The intention of this research project is to identify and discover the advantages and limitations of ad-hoc topic maps for enhanced browsing of social media data. In the first phase of the research project, we will focus on completing and releasing the current proof-of-concept system for public use (till the end of July 2014). The proof-of-concept system is built on top of publicly available data from Twitter. Then, twitter users can perform browsing and searching on top of general public stream as well as on top of their own personal stream of data. Non-Twitter users will be able to explore the public general stream. Untill the end of September 2014, we plan to perform the user evaluation of the system which will consist of a comparison of user browsing behaviour when (not) exploiting the ad-hoc topic map i.e., A/B testing. Further, we will analyze search patterns of users and their needs which will enable better understanding of arising challenges of ad-hoc topic maps and user needs when using such retrieval interfaces. The findings from these user evaluation will be published at ICWE2015. Based on the user feedback and interactions with the system, we will focus on further enhancements such as diversification, clustering of redundant topics or personalized generation of topic maps. The exact direction of further research will be decided according to the most acute needs of the system users.

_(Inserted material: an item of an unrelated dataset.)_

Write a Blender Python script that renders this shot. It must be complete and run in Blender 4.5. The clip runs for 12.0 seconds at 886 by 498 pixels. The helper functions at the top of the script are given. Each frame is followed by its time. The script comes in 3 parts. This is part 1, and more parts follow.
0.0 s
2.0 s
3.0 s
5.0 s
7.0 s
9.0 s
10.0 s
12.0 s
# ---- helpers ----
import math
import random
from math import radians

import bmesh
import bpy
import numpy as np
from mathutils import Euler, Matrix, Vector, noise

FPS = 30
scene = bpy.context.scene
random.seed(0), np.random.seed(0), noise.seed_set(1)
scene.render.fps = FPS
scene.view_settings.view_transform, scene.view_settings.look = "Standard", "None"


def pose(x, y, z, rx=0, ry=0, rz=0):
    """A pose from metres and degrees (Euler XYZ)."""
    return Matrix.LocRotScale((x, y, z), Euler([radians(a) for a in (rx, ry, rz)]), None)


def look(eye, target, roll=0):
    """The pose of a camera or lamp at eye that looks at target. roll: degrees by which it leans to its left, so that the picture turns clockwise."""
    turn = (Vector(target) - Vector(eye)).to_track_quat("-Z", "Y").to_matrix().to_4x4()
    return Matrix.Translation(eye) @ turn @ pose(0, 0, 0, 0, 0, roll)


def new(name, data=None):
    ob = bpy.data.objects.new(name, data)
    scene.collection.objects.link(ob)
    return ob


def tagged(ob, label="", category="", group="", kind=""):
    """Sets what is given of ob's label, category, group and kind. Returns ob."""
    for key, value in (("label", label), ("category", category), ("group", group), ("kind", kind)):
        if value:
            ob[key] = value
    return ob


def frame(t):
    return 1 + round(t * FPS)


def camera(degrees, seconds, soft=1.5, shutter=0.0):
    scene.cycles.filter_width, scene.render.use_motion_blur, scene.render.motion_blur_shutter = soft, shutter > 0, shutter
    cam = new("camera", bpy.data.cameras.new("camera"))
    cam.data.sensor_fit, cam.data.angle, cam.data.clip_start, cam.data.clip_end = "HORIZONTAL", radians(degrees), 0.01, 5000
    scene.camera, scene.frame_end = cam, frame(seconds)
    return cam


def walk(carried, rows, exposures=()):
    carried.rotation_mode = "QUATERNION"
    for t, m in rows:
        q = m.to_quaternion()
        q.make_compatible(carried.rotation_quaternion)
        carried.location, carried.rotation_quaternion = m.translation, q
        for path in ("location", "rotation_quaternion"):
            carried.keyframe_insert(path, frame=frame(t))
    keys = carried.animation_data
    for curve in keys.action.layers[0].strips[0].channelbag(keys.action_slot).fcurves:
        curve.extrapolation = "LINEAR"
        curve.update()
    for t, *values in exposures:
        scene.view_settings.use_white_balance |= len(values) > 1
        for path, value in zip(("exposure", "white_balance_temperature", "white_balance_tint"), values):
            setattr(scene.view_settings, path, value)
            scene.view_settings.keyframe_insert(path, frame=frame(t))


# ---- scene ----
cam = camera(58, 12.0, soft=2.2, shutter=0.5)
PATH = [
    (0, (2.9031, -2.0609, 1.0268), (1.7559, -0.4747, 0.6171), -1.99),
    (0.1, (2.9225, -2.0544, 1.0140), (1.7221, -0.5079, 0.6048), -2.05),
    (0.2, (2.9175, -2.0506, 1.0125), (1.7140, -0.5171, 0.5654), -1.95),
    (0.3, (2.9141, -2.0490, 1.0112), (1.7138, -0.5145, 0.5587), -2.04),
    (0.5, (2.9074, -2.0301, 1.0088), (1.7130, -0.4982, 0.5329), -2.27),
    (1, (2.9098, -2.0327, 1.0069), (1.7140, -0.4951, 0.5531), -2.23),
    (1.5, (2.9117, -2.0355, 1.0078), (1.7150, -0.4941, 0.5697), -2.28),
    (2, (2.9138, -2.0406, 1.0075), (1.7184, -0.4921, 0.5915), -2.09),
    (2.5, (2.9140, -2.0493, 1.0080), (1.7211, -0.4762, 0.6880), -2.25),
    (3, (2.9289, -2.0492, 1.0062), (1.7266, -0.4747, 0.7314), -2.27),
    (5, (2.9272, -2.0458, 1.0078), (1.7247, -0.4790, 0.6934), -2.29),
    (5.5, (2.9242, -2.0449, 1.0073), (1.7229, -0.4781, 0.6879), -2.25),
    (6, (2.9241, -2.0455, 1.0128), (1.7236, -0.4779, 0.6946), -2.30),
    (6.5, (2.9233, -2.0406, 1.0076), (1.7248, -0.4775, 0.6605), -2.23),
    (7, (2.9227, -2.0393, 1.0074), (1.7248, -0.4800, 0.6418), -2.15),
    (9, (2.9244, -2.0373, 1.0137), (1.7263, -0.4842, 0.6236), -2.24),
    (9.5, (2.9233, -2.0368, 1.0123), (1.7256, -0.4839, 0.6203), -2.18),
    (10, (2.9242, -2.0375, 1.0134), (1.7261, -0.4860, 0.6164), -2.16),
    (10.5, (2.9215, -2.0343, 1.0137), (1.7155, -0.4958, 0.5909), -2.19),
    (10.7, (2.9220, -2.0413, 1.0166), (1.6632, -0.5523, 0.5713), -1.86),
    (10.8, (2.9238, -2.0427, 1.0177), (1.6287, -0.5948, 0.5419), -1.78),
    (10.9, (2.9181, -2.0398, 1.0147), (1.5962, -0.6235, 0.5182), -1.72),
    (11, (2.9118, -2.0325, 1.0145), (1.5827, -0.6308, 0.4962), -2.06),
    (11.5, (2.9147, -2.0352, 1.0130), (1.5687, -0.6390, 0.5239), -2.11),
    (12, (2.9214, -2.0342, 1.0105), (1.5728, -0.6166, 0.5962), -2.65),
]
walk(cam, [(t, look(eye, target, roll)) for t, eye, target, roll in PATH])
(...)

If successful, this project would open up a new paradigm of information interaction and lead to a useful tool for many users to interact with social media data. The developed system is based on open source technologies and the source code will be publicly available for researchers and other public. The findings from the research project will be transferred into research publications (ICWE2015 + other information retrieval conferences), public presentations and the developed system might serve as an open source platform for other researchers.

The following screenshot of the system demonstrates the contributions of an ad-hoc topic map. The topic map generated for the initial query: russia gas war and the ad-hoc query gazprom enables an exploration of the topic from the perspective of this Russian gas extracting company Gazprom. This ad-hoc dimension enables a novel way of users browsing and exploring social media data. The system allows users freely to explore social media data topic space through ad-hoc queries with predefined dimensions. In the presented example, it is clear that topics like fuelfreebies, naftogaz, energysecurity, eu2030, russianspring, gazprommt, eess are relevant and could be further explored by the user. If the user would switch a dimension metric to recency, the most recent related topics would be suggested such as austria, southstream, baltics.

A screenshot of the ad-hoc topic map prototype search on Twitter.

An example of query russia gas war with generated topic map where the second dimension corresponds to gazprom.
Terms like: fuelfreebies, naftogaz, energysecurity, eu2030, russianspring, gazprommt, eess etc. might be used to further browse and explore the topic.
Presented hashtags in this example are ordered by relevance with respect to the main query and ad-hoc dimension query.